Menurut Roem, langkah rekonsiliasi yang ditempuh Polda Maluku adalah dengan mempertemukan kedua belah pihak yang terlibat konflik. Pihak Kariuw yang menjadi korban dan kelompok penyerang dari desa tetangga, Pelauw. Kedua bela pihak juga menginginkan jalan damai untuk mengakhiri konflik.
Selain itu, Polda Maluku bersama pemerintah daerah juga sedang berusaha memulangkan warga Kariuw ke perkampungan mereka. Sejak diserang, sebagian besar warga Kariuw mengungsi ke Desa Aboru. Mereka tinggal di tenda pengungsian dan rumah warga. Ada juga yang mengungsi ke desa lain, bahkan ke Kota Ambon.
Kendati demikian, lanjut Roem, polisi akan tetap melakukan penegakan hukum terhadap para pelaku penyerangan. Tim intelijen sudah mengumpulkan berbagai bukti. Terlebih, video ataupun foto pada saat penyerangan itu beredar luas di media sosial. ”Saat ini kita fokus dulu ke rekonsiliasi dan pemulangan pengungsi,” ujar Roem kembali menegaskan.
Seperti yang diberitakan sebelumnya, pada Rabu (26/1/2022) ratusan warga Pelauw menyerang permukiman Kariuw. Sebagian orang dari kelompok penyerang membawa senjata api. Mereka membakar 211 rumah dan puluhan kendaraan roda dua dan roda empat. Penyerangan itu gagal diredam aparat keamanan. Padahal, di antara kedua desa itu terdapat pos polisi.

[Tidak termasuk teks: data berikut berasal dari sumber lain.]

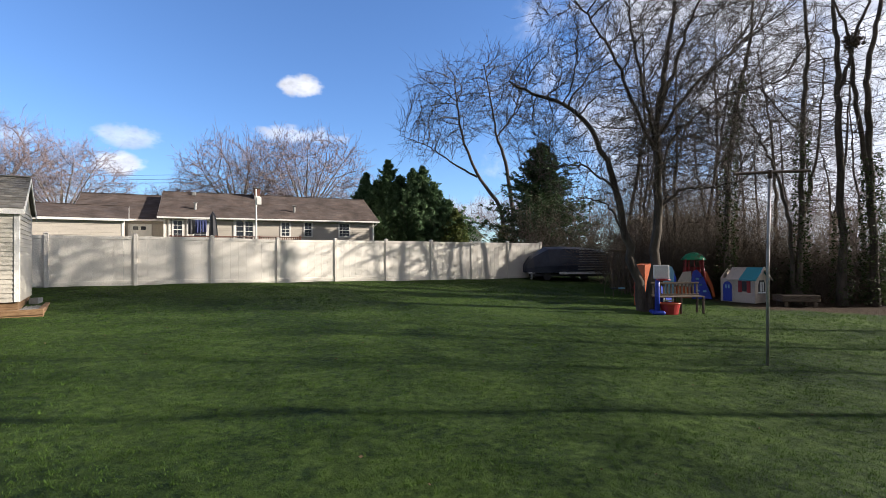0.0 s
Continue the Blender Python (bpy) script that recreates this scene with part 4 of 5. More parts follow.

Mereka membakar 211 rumah dan puluhan kendaraan roda dua dan roda empat.
Informasi akan terjadinya penyerangan itu sudah mencuat sehari sebelumnya dipicu sengketa lahan. Sejumlah pihak menyayangkan lambannya upaya aparat meredam konflik itu. Bahkan, tak banyak yang menuding adanya pembiaran. Pulau Haruku hanya berada sejengkal dari Pulau Ambon. Dengan menggunakan perahu cepat, waktu tempuh sekitar 15 menit, (Kompas 27/1/2022).
FS (40), warga Pulau Haruku, menuturkan, jika tidak terjadi rekonsiliasi, warga Kariuw tidak akan merasa aman. ”Jadi, kalau polisi berani tangkap para pelaku penyerangan, keamanan di sana pasti akan terganggu. Orang Kariuw terpaksa memaklumi kondisi ini demi mereka bisa pulang kampung. Kenyataan pahit yang harus diterima. Jadi, jangan bicara keadilan. Keadilan bagi warga Kariuw sudah mati,” ucapnya.
Sementara itu, Ketua Komisi Nasional Hak Asasi Manusia (Komnas HAM) Provinsi Maluku Benediktus Sarkol mengatakan, rekonsiliasi dan penegakan hukum harus berjalan paralel. Rekonsiliasi demi terciptanya kedamaian, sementara penegakan hukum demi terciptanya rasa keadilan bagi para korban penyerangan. Penegakan hukum juga akan mendatangkan efek jera bagi pelaku.
Menurut Benediktus, rekonsiliasi damai yang sesungguhnya tidak akan terwujud jika tidak ada penegakan hukum. Di sisi lain, tidak adanya penegakan hukum sama halnya dengan memelihara bara konflik. Kelompok penyerang merasa kebal hukum, sedangkan pihak korban tetap menyimpan dendam yang tak berkesudahan. Ke depan, tidak tertutup kemungkinan akan terjadi konflik ulang.
Dalam catatan Komnas HAM, Pulau Haruku merupakan daerah dengan catatan konflik yang tinggi. Di pulau seluas 150 kilometer persegi itu terdapat 11 desa dengan jumlah penduduk lebih kurang 25.000 jiwa. Seperti di wilayah Maluku pada umumnya, penduduk dalam setiap desa memiliki agama yang sama. Pola permukiman tersegregasi berdasarkan agama.